The stories are different, but the sentiments are the same when it comes to true love.
With Valentine's Day approaching, the Southeast Missourian asked some well-known area residents to tell how they found true love.
Al Spradling III found his true love at a wedding reception. Mary Kasten found hers on a double date. Paul Sander found his true love at the Jackson City Park. Nancy Jernigan found hers on a trip to New Orleans.
Cape Girardeau Mayor Al Spradling III met Pam -- the woman he would later marry -- at a wedding reception.
Spradling's father met her at the reception in the spring of 1974 at the Cape Girardeau Country Club.
The younger Spradling was just starting his legal career, having graduated from the University of Missouri-Kansas City School of Law in 1973.
He was at home cleaning out his basement when he received a telephone call from his dad.
"He called me and said come out to the wedding reception and meet this person," the mayor recalled.
Spradling took his father's advice and went out to meet her. "I bought her a drink,' he said.
Spradling said it was "pretty much" love at first sight. "We got engaged in May and married in October."
State Rep. Mary Kasten met her husband, City Councilman Mel Kasten, on a double date in 1947 at Southeast Missouri State University.
"He had a date with my roommate and I had a date with some other guy," remembered Kasten.
As it turned out, she was more interested in Mel than in her date.
"I saw a little spark there. My roommate wasn't interested, but I sure was," she said.
"We started seeing each other," she said.
Mel Kasten was four years older than Mary and a veteran of World War II.
Mel spent the next two years in medical school at the University of Missouri. "I wrote to him and saw him on vacations," Mary Kasten said.
She said she wrote to him almost daily.
They were married in June 1949 at the First Christian Church in Mary's hometown of Matthews.
The small church had no back door so Mel had to crawl in a window so he could get to the front of the altar without getting in the way of his bride coming down the aisle.

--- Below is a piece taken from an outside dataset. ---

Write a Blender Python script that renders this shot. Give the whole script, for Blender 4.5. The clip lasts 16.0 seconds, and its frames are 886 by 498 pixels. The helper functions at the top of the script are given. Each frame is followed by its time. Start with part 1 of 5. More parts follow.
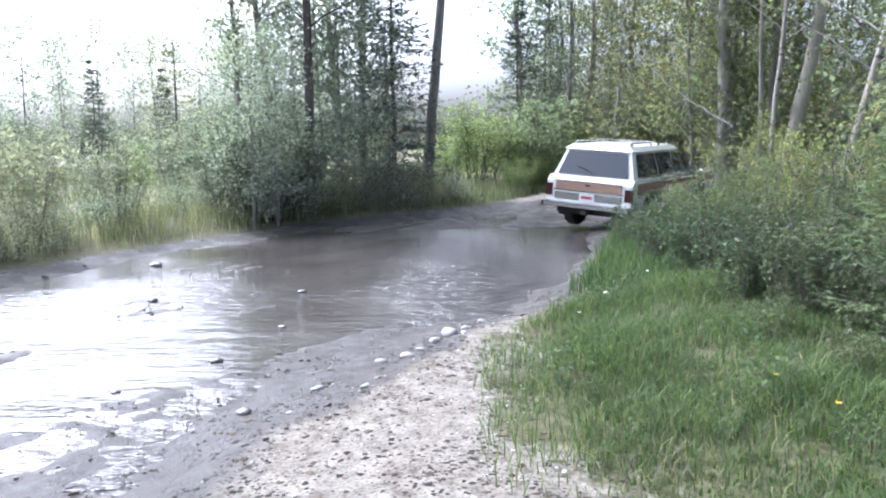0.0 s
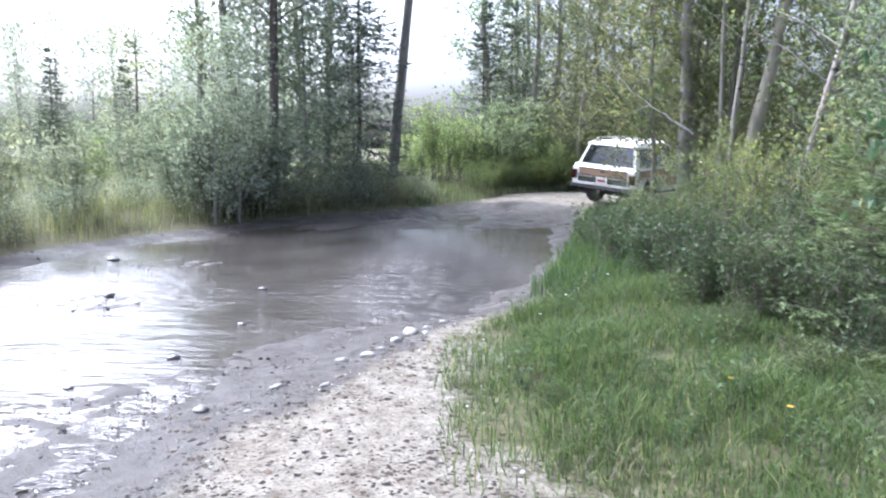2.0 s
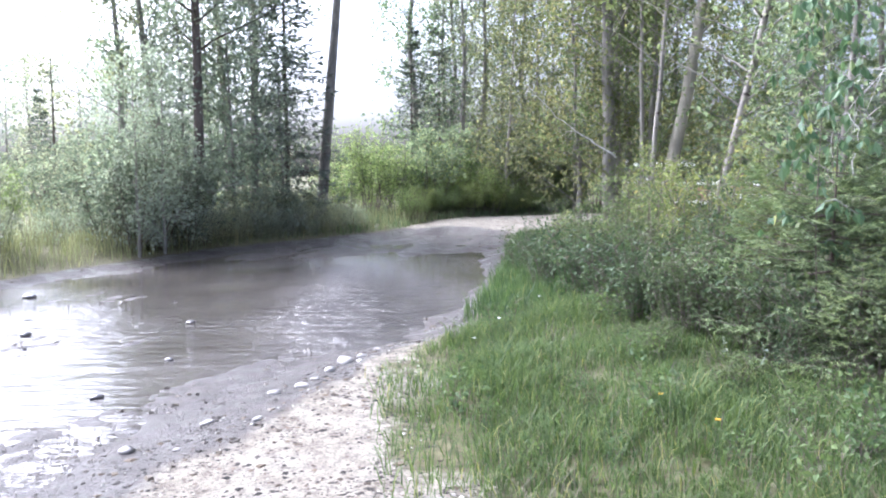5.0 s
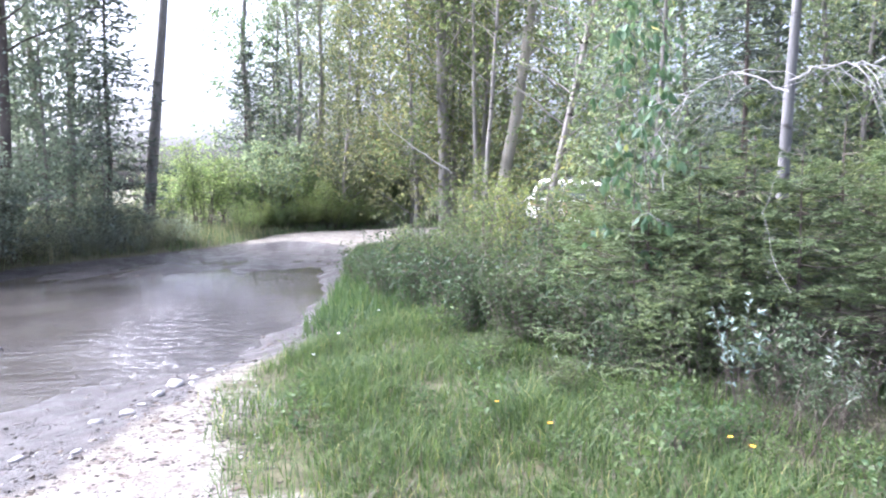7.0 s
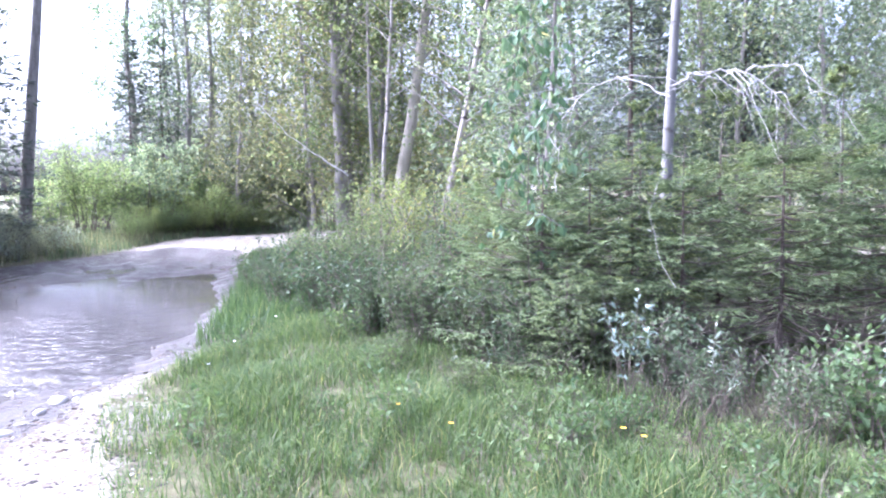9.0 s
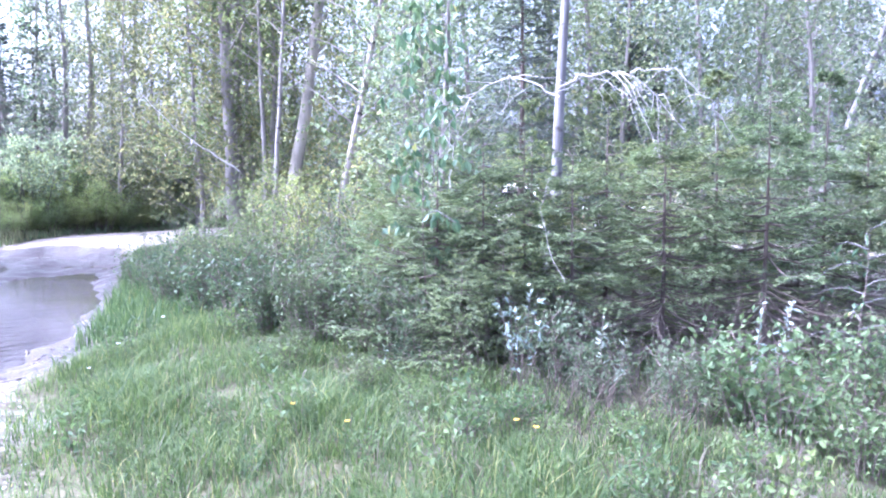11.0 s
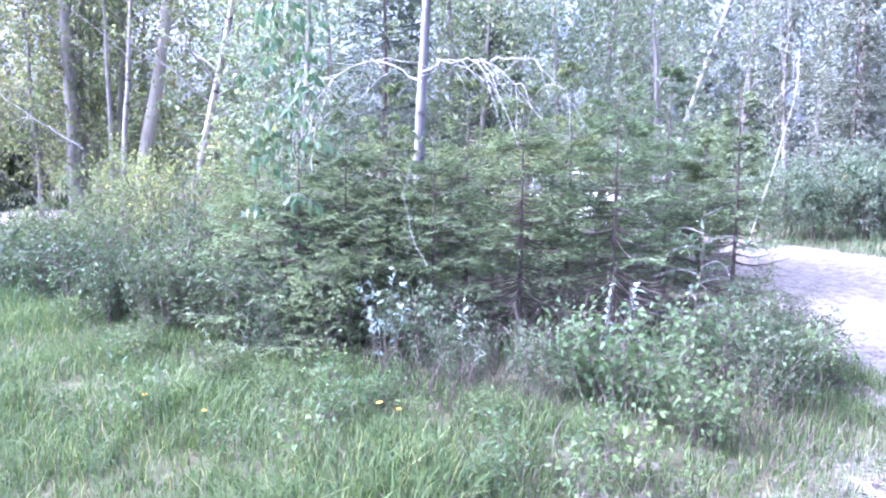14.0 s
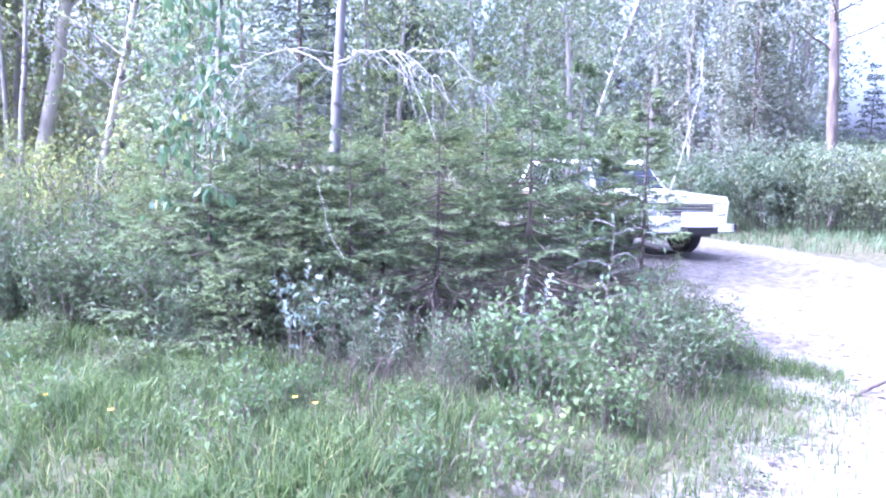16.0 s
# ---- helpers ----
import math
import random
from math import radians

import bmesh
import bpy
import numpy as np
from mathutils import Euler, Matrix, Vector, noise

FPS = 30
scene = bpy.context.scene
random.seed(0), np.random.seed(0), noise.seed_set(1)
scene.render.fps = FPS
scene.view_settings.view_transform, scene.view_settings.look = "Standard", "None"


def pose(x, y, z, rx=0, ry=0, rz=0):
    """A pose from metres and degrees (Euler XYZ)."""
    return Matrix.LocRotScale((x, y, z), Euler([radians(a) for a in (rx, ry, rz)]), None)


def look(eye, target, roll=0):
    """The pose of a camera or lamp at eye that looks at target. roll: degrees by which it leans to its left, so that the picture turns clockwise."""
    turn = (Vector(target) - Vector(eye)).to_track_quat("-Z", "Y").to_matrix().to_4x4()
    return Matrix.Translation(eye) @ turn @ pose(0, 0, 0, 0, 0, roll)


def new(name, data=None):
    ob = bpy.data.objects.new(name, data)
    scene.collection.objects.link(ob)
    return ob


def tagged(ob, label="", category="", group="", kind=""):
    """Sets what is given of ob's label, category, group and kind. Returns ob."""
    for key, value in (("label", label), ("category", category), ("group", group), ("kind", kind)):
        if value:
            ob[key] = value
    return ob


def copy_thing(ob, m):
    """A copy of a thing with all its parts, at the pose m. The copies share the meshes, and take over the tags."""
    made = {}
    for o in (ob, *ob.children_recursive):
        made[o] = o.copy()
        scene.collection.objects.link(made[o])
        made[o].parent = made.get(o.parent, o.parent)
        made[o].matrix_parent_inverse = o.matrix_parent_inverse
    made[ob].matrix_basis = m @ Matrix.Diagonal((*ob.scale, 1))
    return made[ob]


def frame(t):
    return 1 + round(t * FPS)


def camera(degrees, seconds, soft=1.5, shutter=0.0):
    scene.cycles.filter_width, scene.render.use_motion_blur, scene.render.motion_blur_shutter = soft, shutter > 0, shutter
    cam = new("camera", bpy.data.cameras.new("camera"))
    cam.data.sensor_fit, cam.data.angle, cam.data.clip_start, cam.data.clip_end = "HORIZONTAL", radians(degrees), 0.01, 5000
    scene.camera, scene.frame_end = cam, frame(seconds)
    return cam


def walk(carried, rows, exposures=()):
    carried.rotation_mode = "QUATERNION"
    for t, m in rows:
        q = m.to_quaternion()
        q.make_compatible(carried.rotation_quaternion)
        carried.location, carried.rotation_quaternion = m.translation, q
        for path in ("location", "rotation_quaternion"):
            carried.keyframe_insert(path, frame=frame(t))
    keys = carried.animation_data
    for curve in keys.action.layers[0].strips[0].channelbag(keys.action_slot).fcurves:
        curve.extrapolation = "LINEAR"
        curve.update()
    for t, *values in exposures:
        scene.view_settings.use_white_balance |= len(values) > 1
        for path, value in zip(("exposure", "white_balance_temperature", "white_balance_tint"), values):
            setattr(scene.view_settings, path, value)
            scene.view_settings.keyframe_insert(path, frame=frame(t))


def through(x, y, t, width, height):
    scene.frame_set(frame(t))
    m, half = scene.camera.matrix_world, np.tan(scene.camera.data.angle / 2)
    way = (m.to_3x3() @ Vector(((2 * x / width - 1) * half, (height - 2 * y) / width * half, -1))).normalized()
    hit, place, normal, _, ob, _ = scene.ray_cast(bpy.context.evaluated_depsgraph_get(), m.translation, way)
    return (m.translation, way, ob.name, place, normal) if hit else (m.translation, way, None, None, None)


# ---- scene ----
SECONDS = 16.0
EYE = (0.0, 0.0, 1.65)
cam = camera(60.18, SECONDS, soft=2.0, shutter=0.4)
# seconds, turn to the left, tilt, lean: a standing eye that pans to the right
PATH = [
    (0, -0.00, -7.50, -0.72),
    (0.5, -0.86, -7.28, -0.01),
    (1, 0.22, -7.77, -0.60),
    (1.5, 0.45, -6.76, 0.18),
    (2, -2.78, -7.50, 0.77),
    (2.5, -4.75, -9.14, -0.32),
    (3, -5.40, -8.95, -1.01),
    (3.2, -5.67, -6.80, -0.61),
    (5.3, -8.00, -5.52, -0.21),
    (5.5, -8.27, -5.59, -0.12),
    (6, -12.54, -5.04, 0.12),
    (6.5, -16.16, -4.97, 0.21),
    (7, -19.96, -4.46, 0.10),
    (7.5, -22.23, -4.75, 0.05),
    (8, -25.11, -4.24, 0.13),
    (8.2, -25.35, -4.21, -0.09),
    (10.5, -34.21, -4.53, -0.16),
    (11, -35.43, -4.58, -0.10),
    (11.5, -36.57, -4.90, 0.17),
    (12, -39.84, -6.03, 0.18),
    (12.5, -40.63, -5.28, -0.32),
    (13, -41.88, -5.10, 0.26),
    (13.5, -43.69, -5.44, 0.28),
    (14, -45.75, -5.72, 0.84),
    (14.5, -44.58, -3.46, 0.66),
    (15, -47.32, -4.54, 0.19),
    (15.5, -50.88, -4.75, -0.07),
    (16, -52.01, -6.19, 1.33),
]
# the camera of the clip brightens and cools its picture as it turns to the shade
EXPOSURES = [(0.0, 2.10, 5220, 14), (5.5, 2.46, 5320, 17), (8.2, 2.88, 5140, 24), (10.5, 3.20, 4760, 33), (13.0, 3.28, 4690, 36), (16.0, 3.32, 4620, 37)]
walk(cam, [(t, pose(*EYE, 90 + tilt, 0, turn) @ pose(0, 0, 0, 0, 0, lean)) for t, turn, tilt, lean in PATH], EXPOSURES)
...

"He had his shoes all shined up for the wedding," Mary Kasten said. But it turned out he had a hole in the bottom of one shoe.
Mel ended up putting on another pair.
Mary Kasten said the marriage has been a good one these 48 years. "It has worked out wonderfully. We have been extremely happy all these years."
Jackson Mayor Paul Sander met his wife while hanging out in the Jackson City Park in 1977.
"It was kind of a gathering place for young people, after school and on Saturdays and Sundays," Sander said.
He said he regularly visited the park. "I grew up less than 100 yards from the park. I did almost all my growing up in the city park," he said.
Sander was a student at Southeast Missouri State University and Pam was still in high school.
"I guess it was attraction at first sight," said Sander, who married Pam in 1982.
Nancy Jernigan, executive director of the Area Wide United Way, previously worked in Dallas.
Jernigan met her future husband, Jeff, while working for a land development company in Dallas in the early 1980s.
They were introduced to each other by a mutual friend who lived in the same apartment complex that she did.
Nancy and Jeff often went out with a group of friends.
"Then a small group of us went to New Orleans for a weekend and that was magical," Jernigan said.
They started dating. During Thanksgiving weekend in 1983, they visited some of Jeff's family in Arkansas.
"We weren't married yet. So they split us up. One of us stayed in one house and one stayed in another," Nancy said.
When they returned to Dallas, Jeff proposed.
Both had been married previously so they didn't want a big wedding.
They were married in December 1983 at a church in Dallas. "It was just as though there was a big wedding, except nobody was there," she said.
The only people there were the bride and groom, his brother, her best friend, the minister, the organist and a photographer.
But even without a crowd, the wedding was picture perfect, she said.